Where The Four Feathers tends to stumble the most is in the relationships. Both Ledger and Hudson are attractive and talented, but they generate almost no heat on screen. There is little time to establish their relationship, and, when Ethne leaves Harry, we don't feel the loss. Similarly, the relationship between Harry and Jack is undermined because the film focuses more on Jack's jealousy of Harry's relationship with Ethne, rather than on his devotion to his best friend. There are a few too many threatening close-ups of Jack glaring at the lovebirds from afar, so much so that we feel he is a danger. This initial feeling pervades the rest of the film, making it difficult to like Jack even when he does the right thing.

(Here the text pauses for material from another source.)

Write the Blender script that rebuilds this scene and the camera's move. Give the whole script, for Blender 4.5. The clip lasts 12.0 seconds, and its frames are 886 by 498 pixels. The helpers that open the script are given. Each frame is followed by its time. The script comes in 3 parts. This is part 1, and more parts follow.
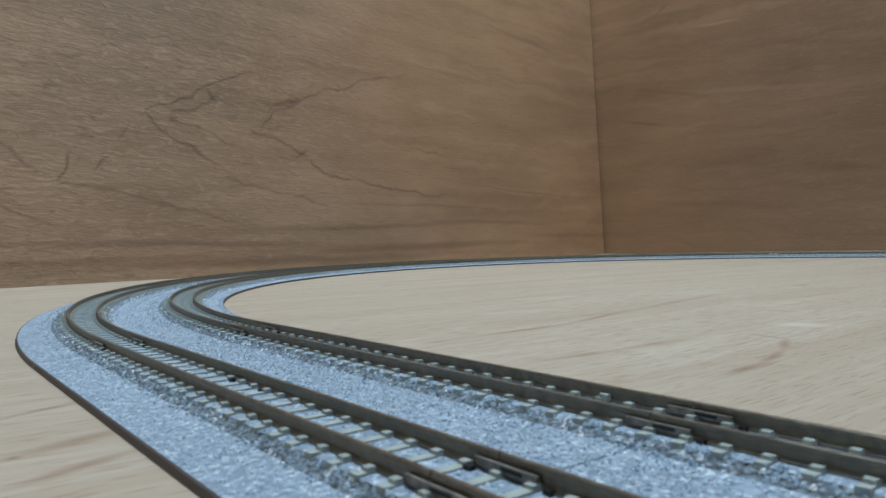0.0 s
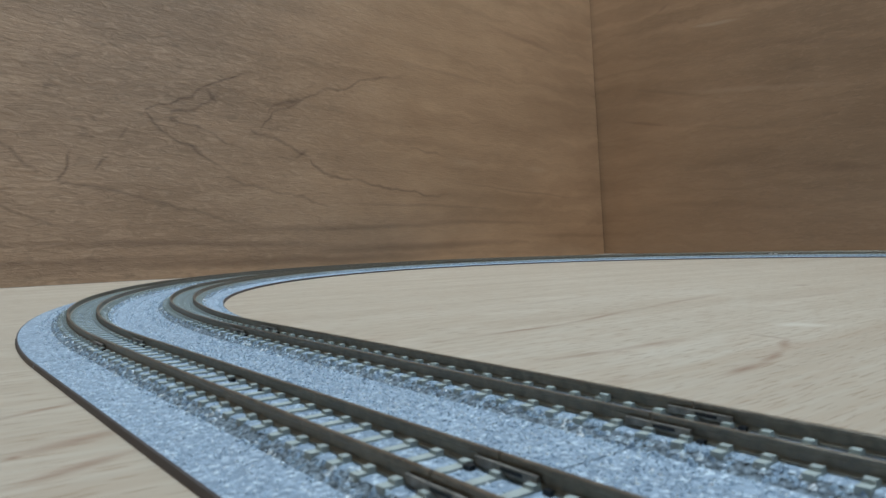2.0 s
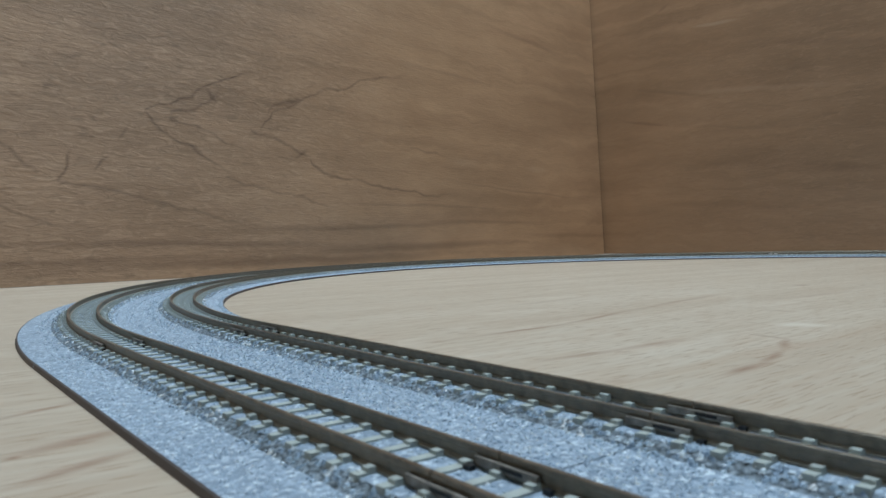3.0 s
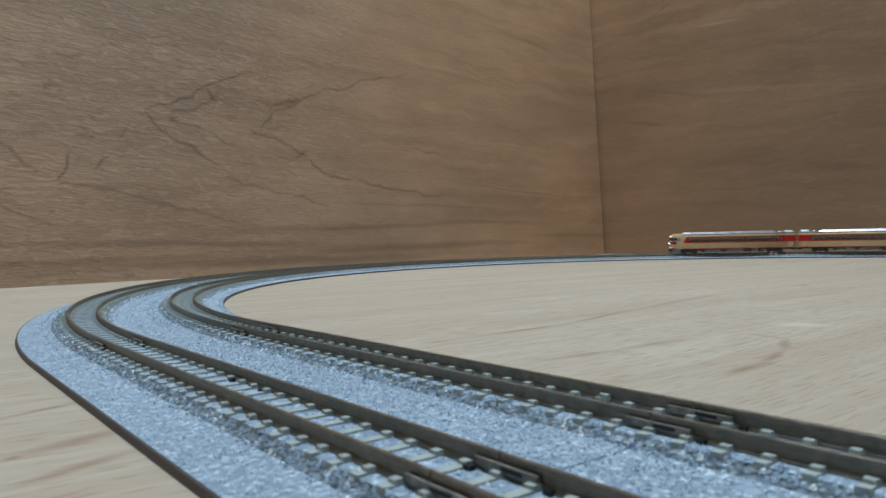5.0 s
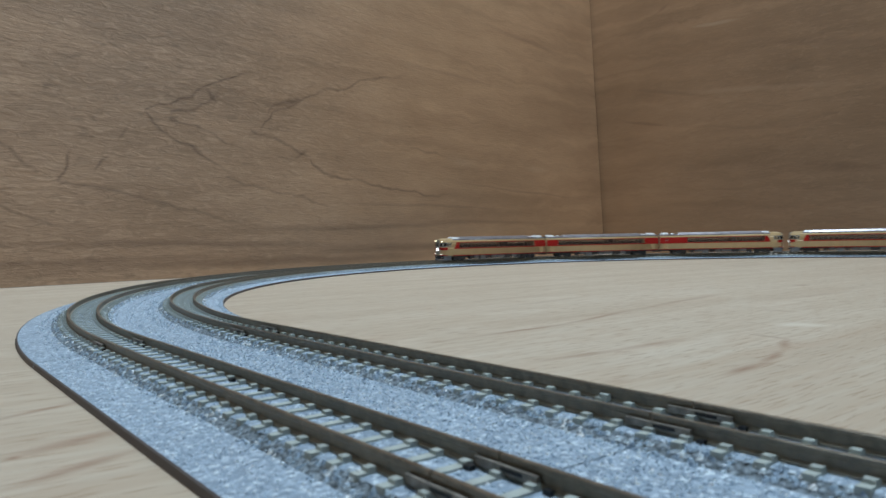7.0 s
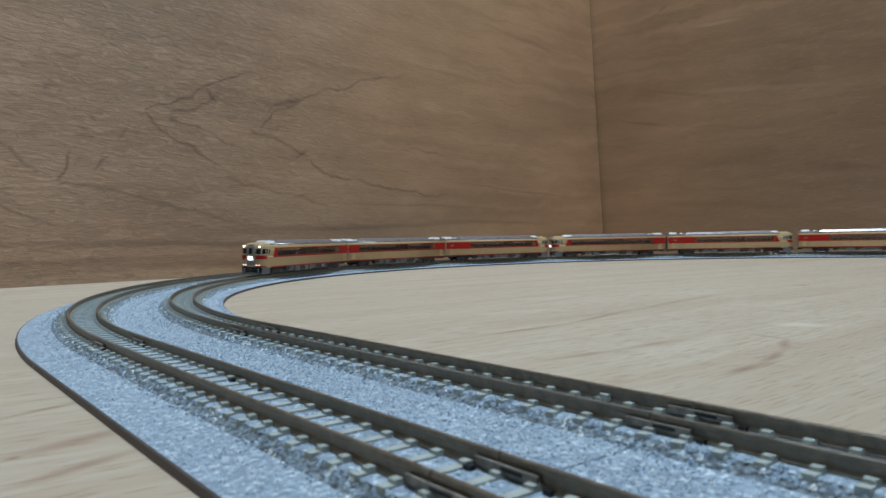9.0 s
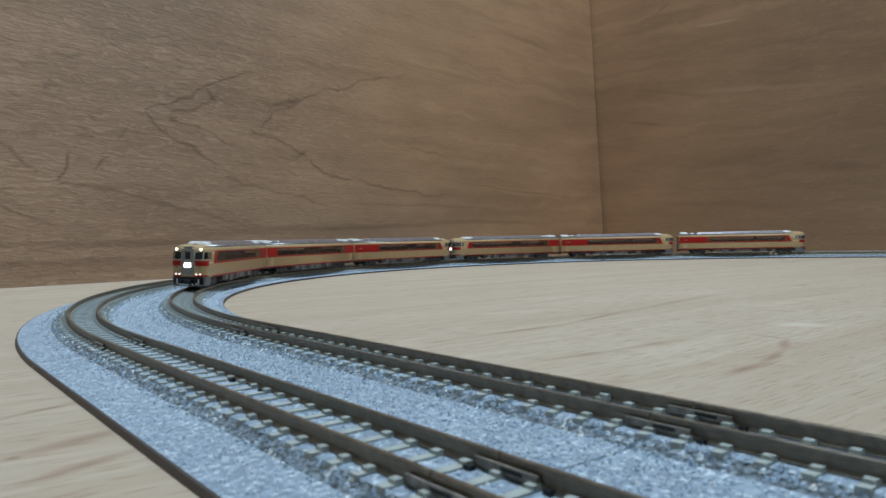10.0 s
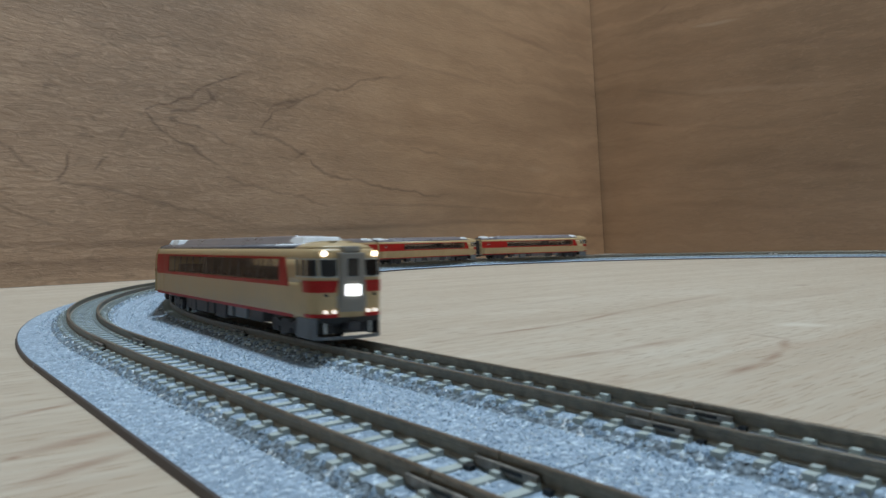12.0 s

So, in the end, we are left with a visually beautiful film with great battle scenes and gorgeous production design that never quite moves us emotionally or deals with the conflicted era of colonialism that forms its backdrop. It reduces the inhabitants of the Sudan to either villainous rebels or noble savages who aid the colonial forces, a simple and disturbing dichotomy that reinforces age-old prejudices. Again, this is not to say that the filmmakers should have spent all their efforts critiquing colonialism at the expense of the story's effectiveness (some have suggested that, because Shekhar is Indian-born, he has a responsibility to do just that). However, it is something that should have been dealt with in some manner, rather than just ignored, which seems to suggest that The Four Feathers, unlike its protagonist, is a coward that fails to redeem itself in the end.